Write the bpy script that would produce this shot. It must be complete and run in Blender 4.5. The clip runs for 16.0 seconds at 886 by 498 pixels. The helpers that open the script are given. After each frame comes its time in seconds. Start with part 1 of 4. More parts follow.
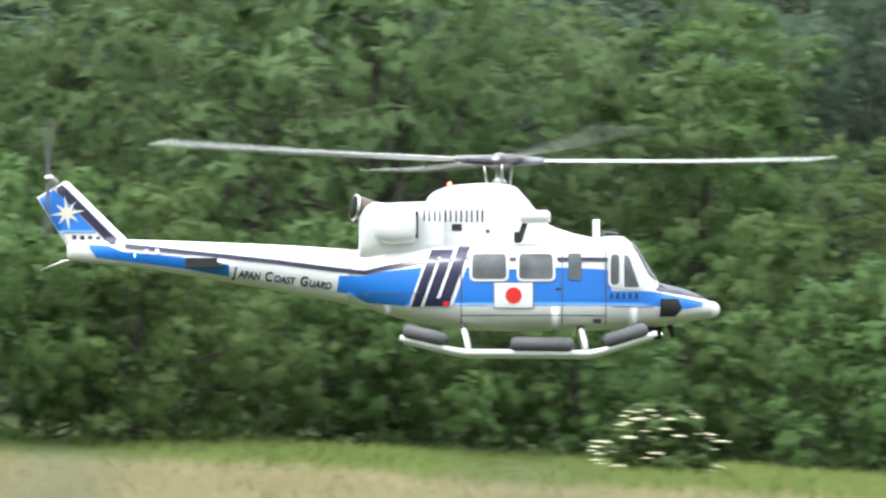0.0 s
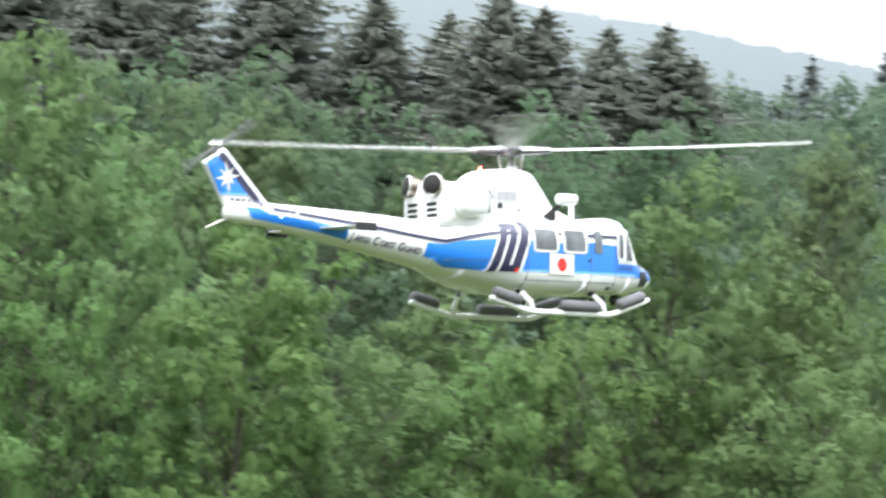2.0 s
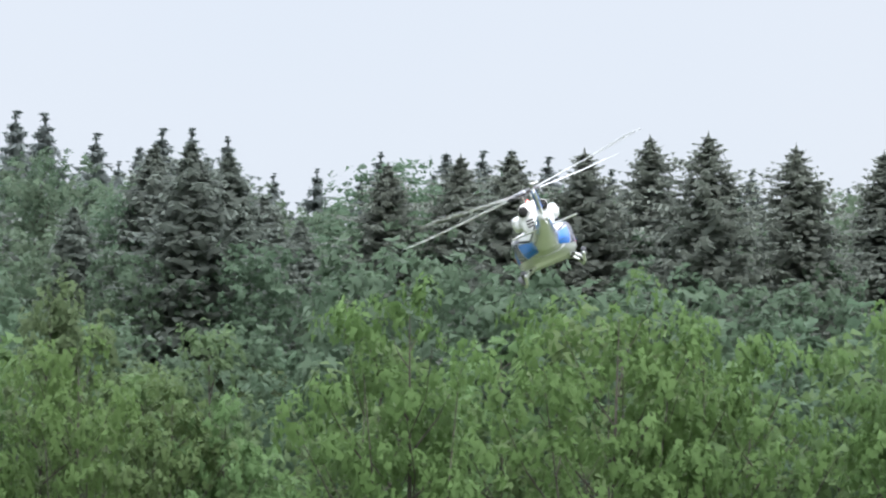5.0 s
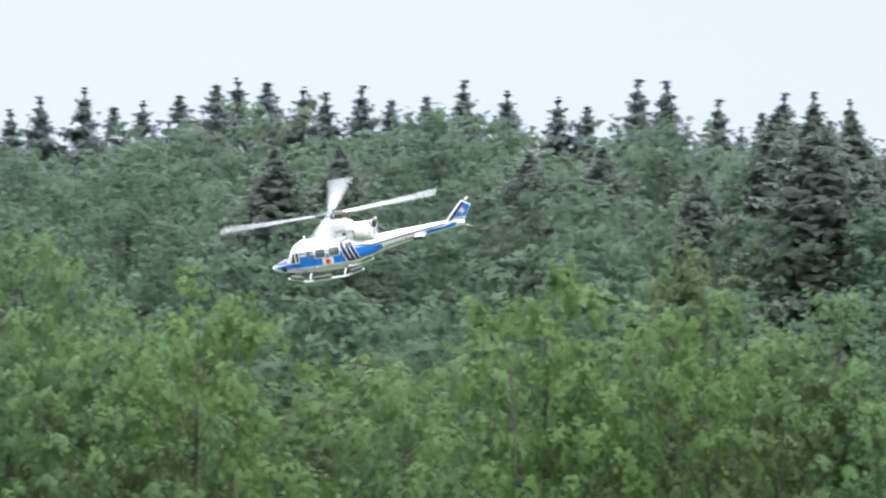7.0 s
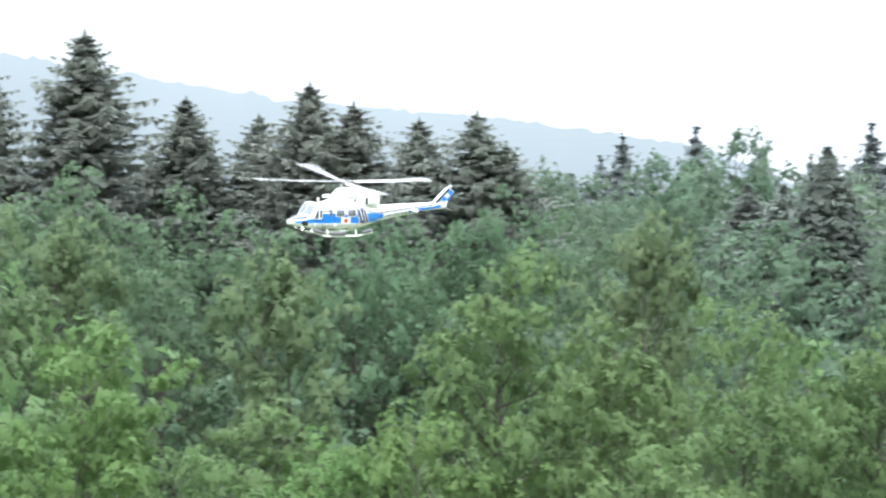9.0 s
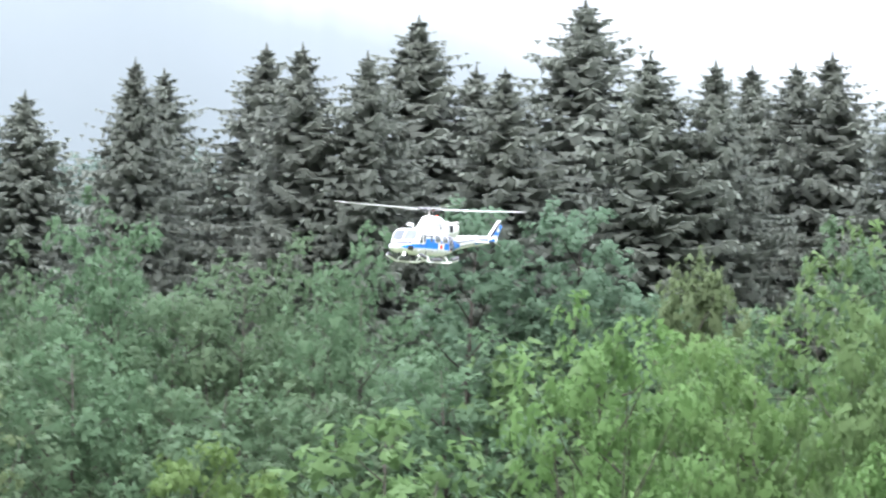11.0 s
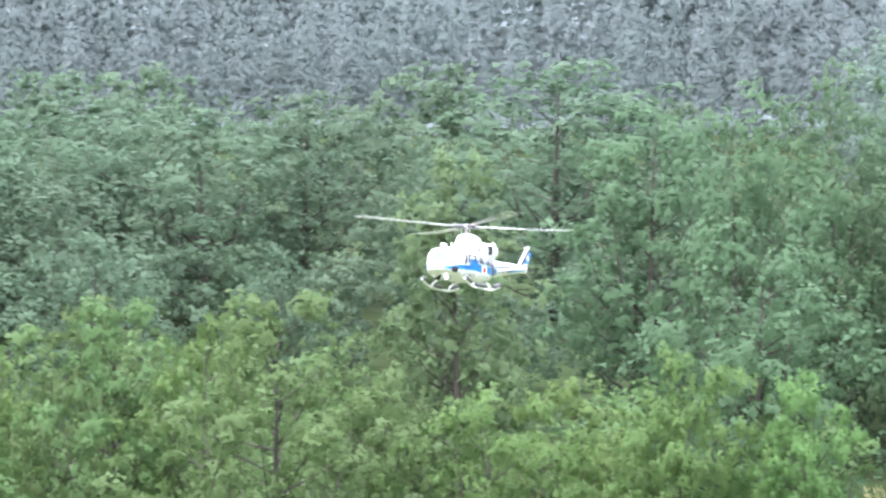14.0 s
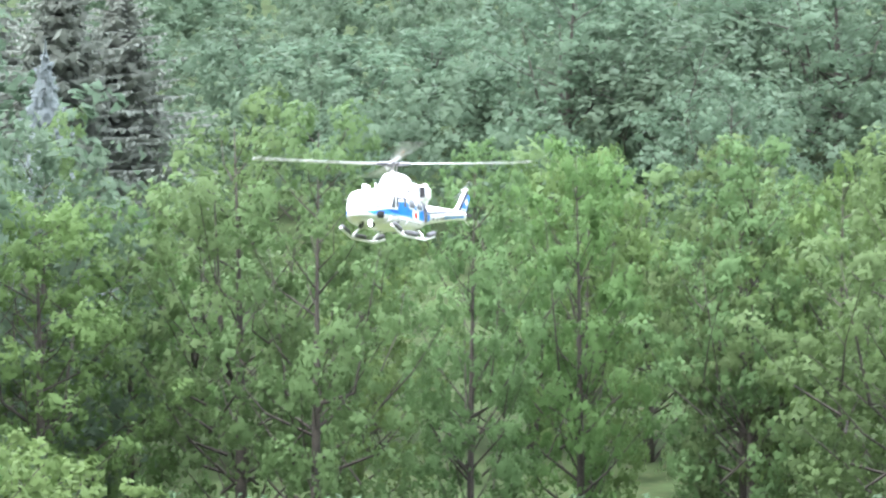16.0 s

» **What you have to do**
Set the pictures aside and transcribe the data above exactly.

» **Solution for this exercise**
Write the bpy script that would produce this shot. It must be complete and run in Blender 4.5. The clip runs for 16.0 seconds at 886 by 498 pixels. The helpers that open the script are given. After each frame comes its time in seconds. Start with part 1 of 4. More parts follow.
0.0 s
2.0 s
5.0 s
7.0 s
9.0 s
11.0 s
14.0 s
16.0 s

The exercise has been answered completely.